Draft Angles and Ejection Concerns
Draft angles and proper ejection design are crucial for successful part removal from the mold. To facilitate part ejection, include a minimum draft angle of 0.5° to 2° on all vertical surfaces, including hole walls.
Position ejector pins strategically, avoiding placement directly on or near holes to prevent deformation. Avoid undercuts in hole design as they can complicate part ejection. If necessary, consider side-action cores or two-part molds. Align holes with the mold opening direction when possible to simplify manufacturing and improve hole quality.
Additional Considerations
Tolerances: Specify appropriate tolerances based on the part’s functional requirements and manufacturing capabilities.
Surface Finish: Consider the required surface finish inside the holes and how it affects the manufacturing process.
Assembly Requirements: Design holes with assembly in mind, considering factors like clearance for fasteners or mating parts.

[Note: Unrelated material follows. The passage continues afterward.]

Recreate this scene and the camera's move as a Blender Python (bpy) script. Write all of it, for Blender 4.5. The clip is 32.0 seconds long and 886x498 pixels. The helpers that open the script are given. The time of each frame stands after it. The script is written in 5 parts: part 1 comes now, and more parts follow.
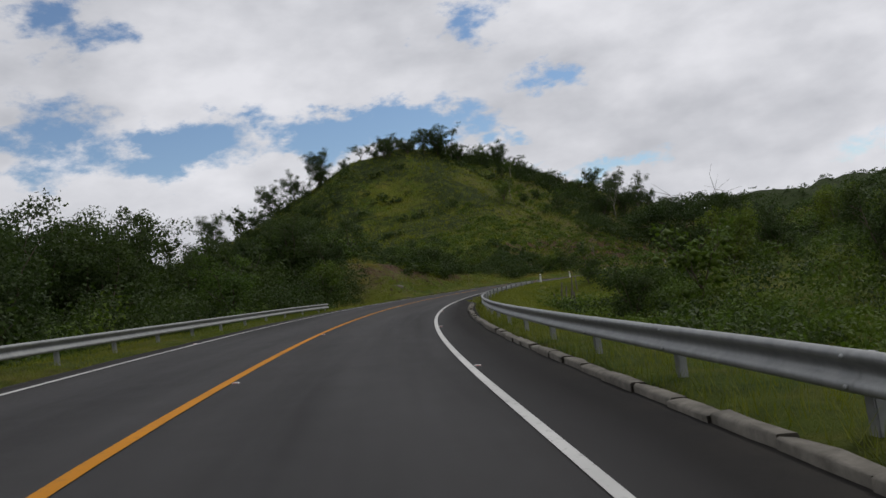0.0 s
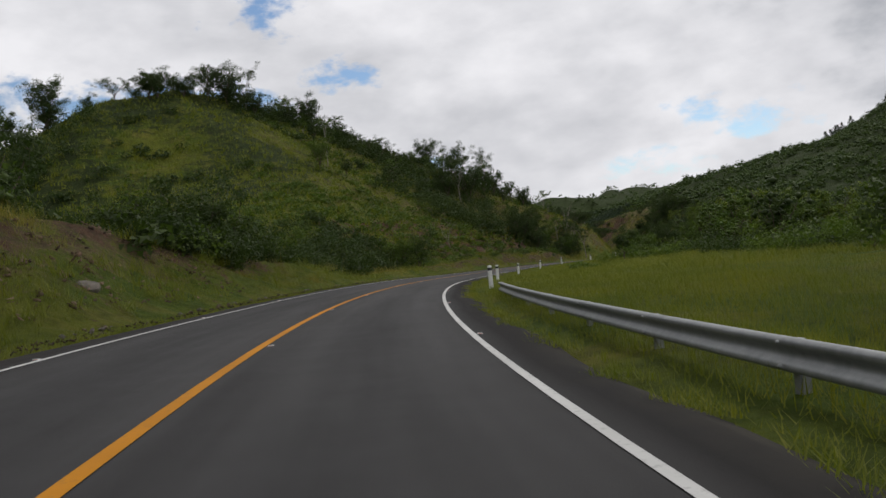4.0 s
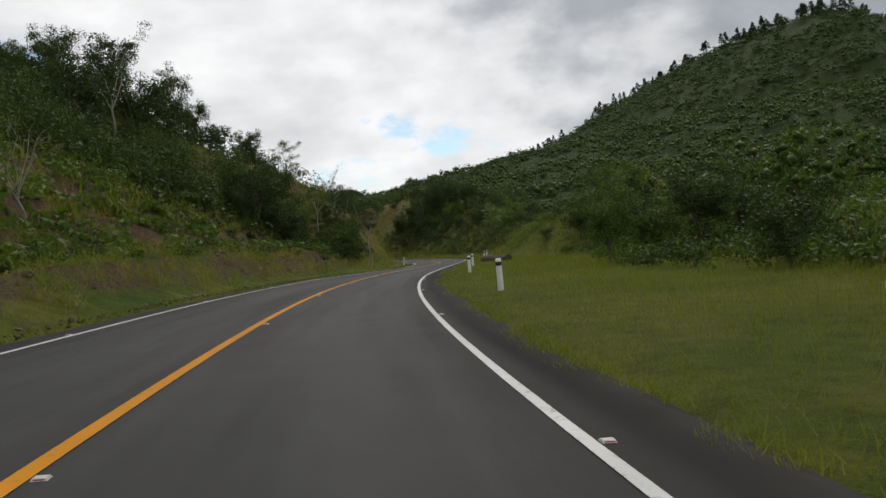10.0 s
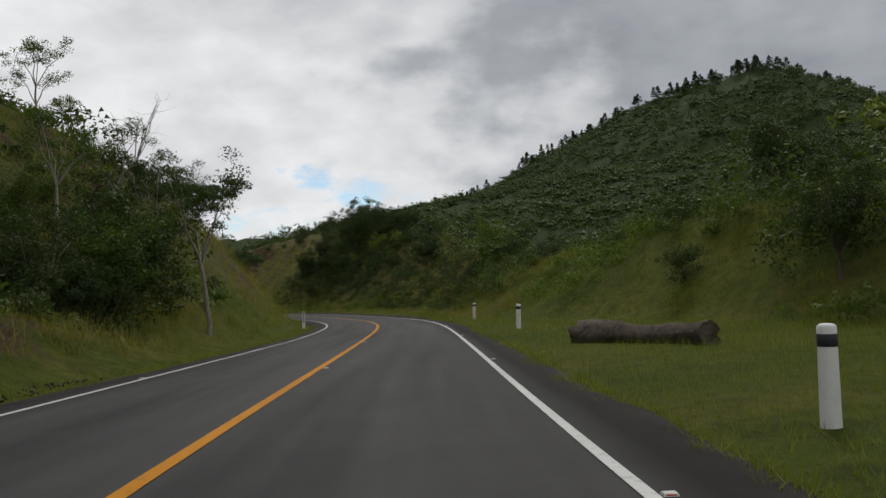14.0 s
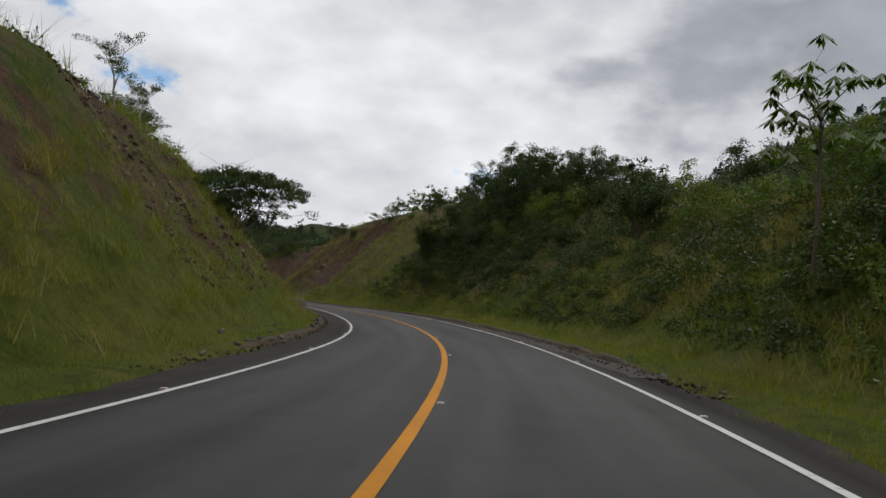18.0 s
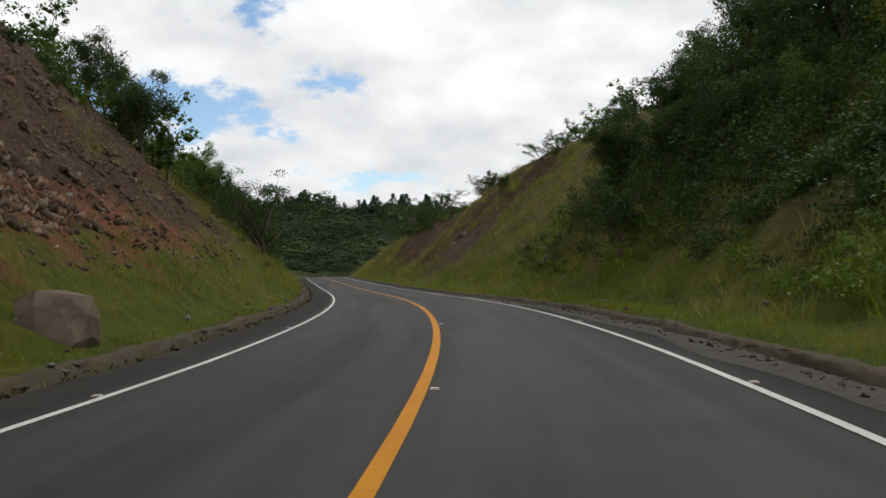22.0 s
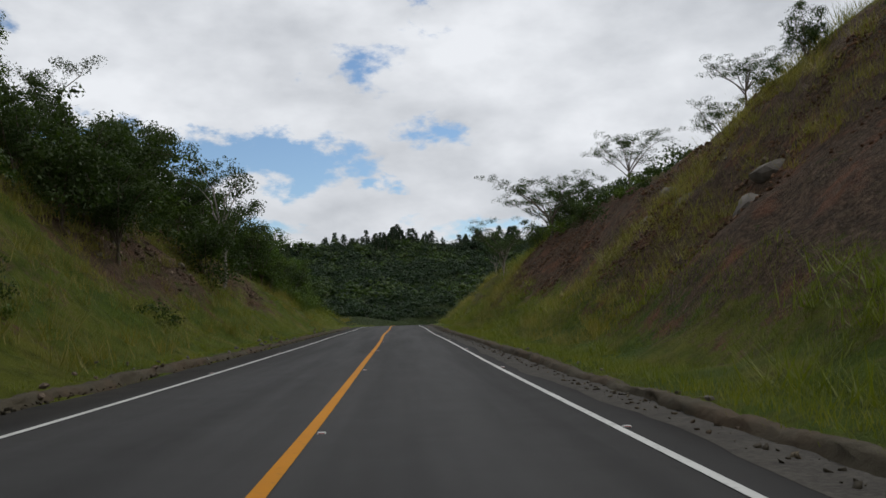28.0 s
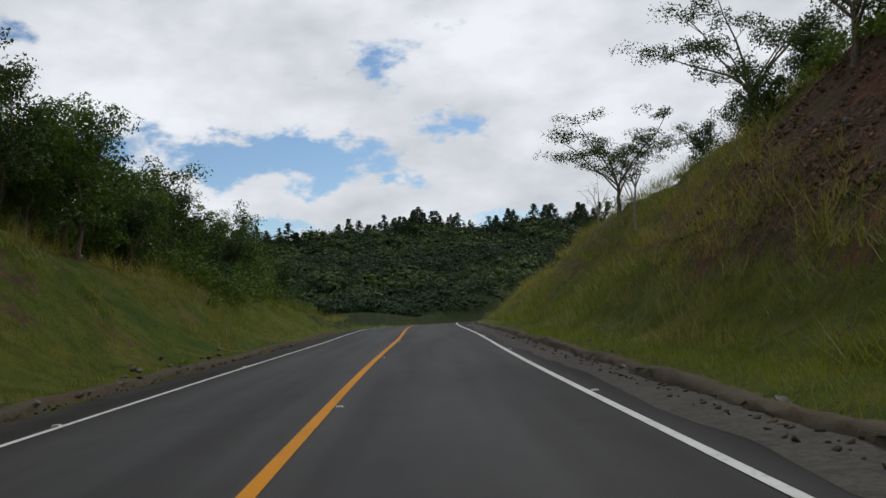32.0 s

Stress Distribution: Use Finite Element Analysis (FEA) to optimize hole placement and sizing for even stress distribution.
Conclusion
Designing plastic parts with holes is a critical aspect of product development that requires careful consideration of various factors to ensure functionality, manufacturability, and structural integrity. As manufacturing technologies advance, plastic parts with holes will continue to evolve, offering new possibilities for product design and functionality across various industries. By understanding the importance of holes in plastic components and following best practices, designers can create parts that meet performance requirements and are cost-effective to produce.